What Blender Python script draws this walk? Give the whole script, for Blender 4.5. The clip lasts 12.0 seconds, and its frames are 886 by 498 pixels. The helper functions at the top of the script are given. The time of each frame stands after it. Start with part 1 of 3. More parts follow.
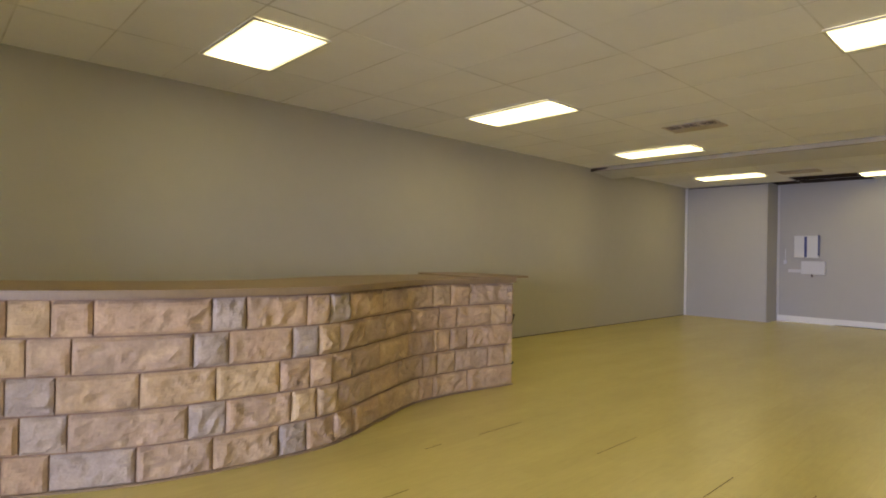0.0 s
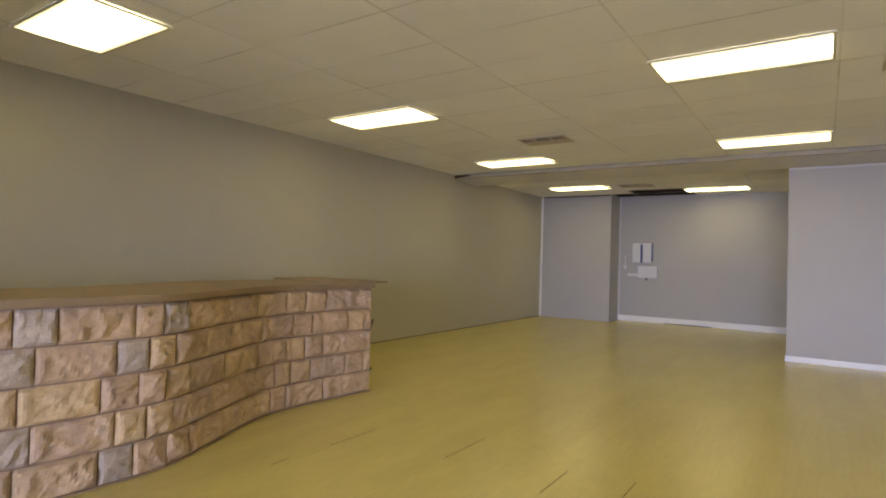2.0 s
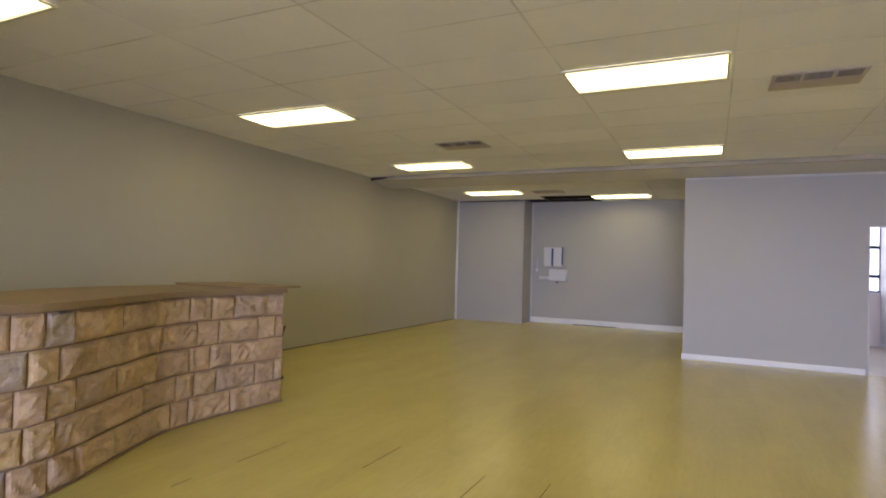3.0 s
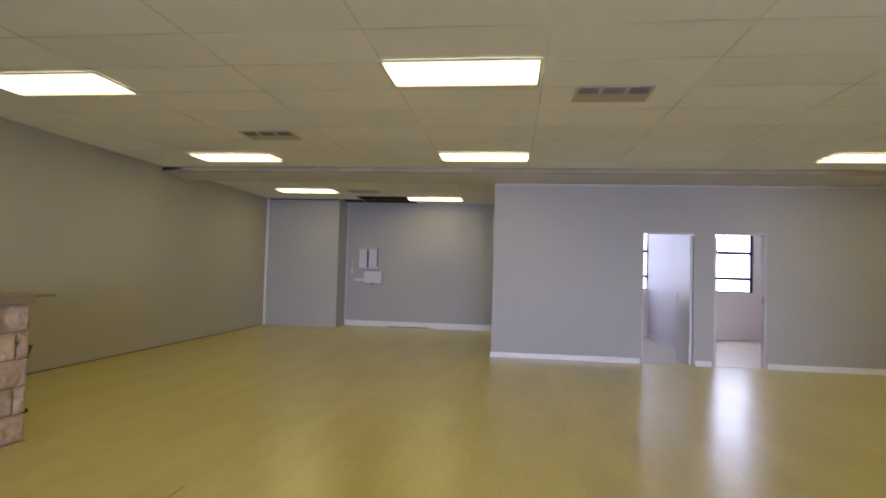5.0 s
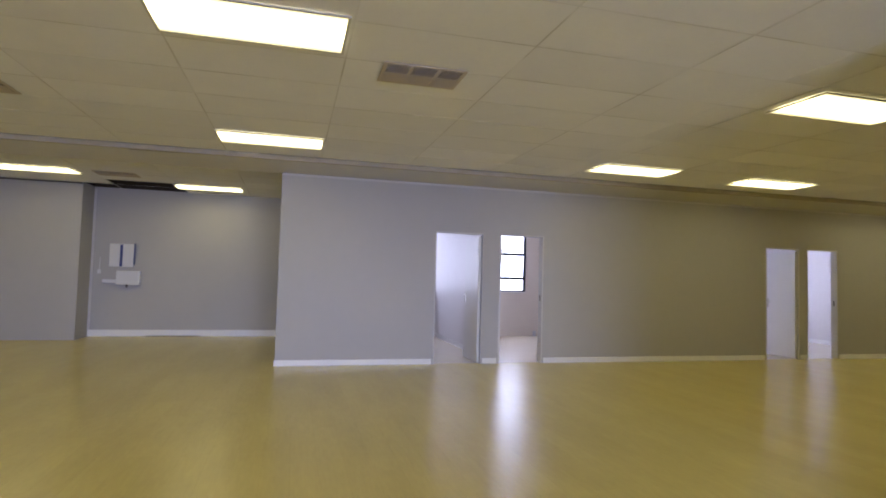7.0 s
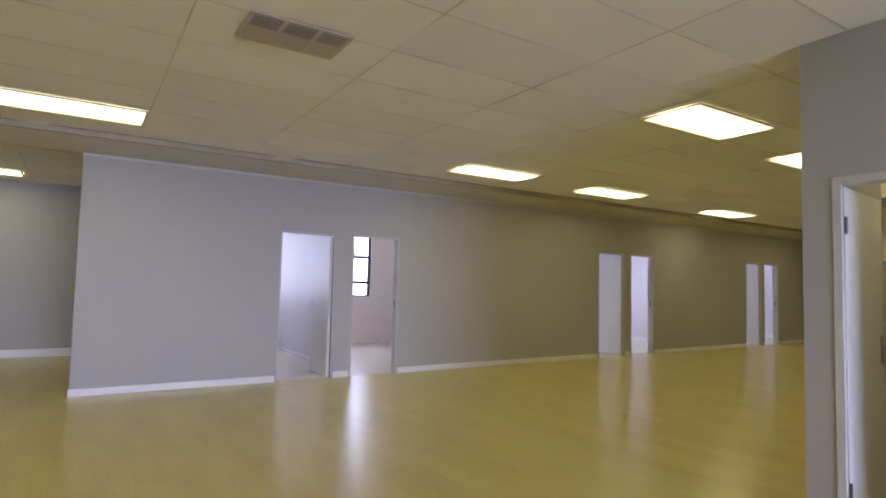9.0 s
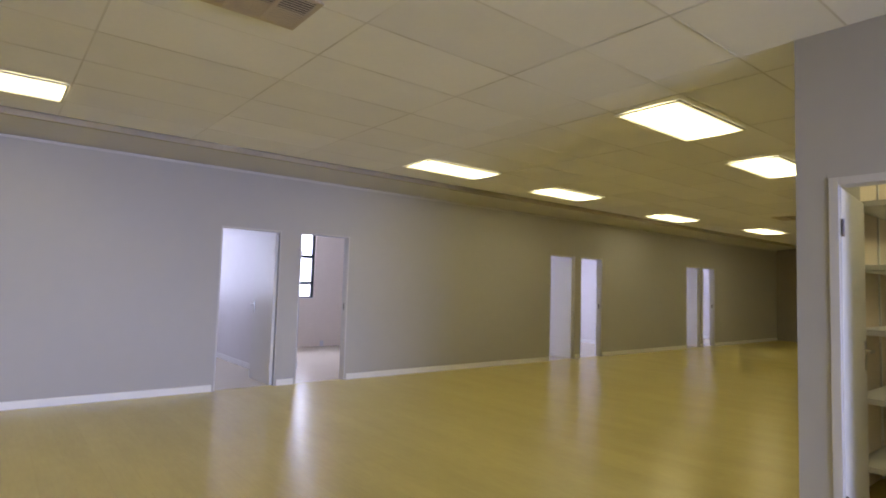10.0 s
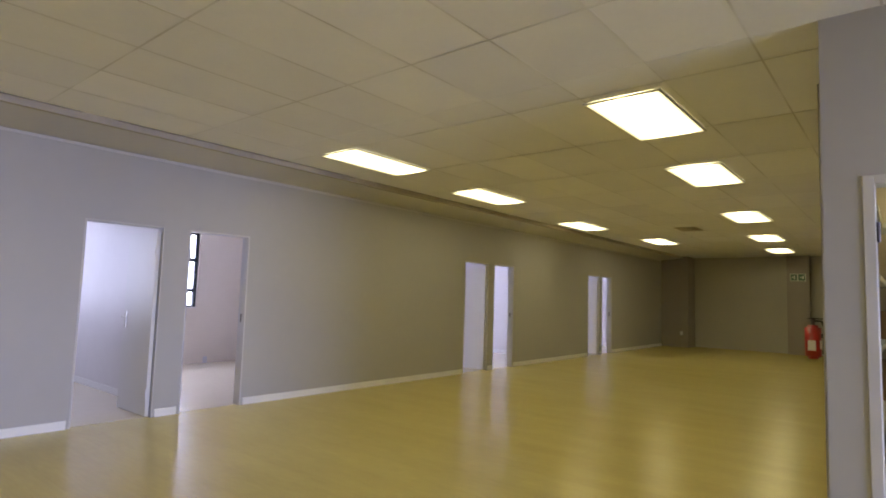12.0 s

— SET EXERCISE —
Replicate the material above verbatim; images stay out of the copy.

— FINISHED TASK —
What Blender Python script draws this walk? Give the whole script, for Blender 4.5. The clip lasts 12.0 seconds, and its frames are 886 by 498 pixels. The helper functions at the top of the script are given. The time of each frame stands after it. Start with part 1 of 3. More parts follow.
0.0 s
2.0 s
3.0 s
5.0 s
7.0 s
9.0 s
10.0 s
12.0 s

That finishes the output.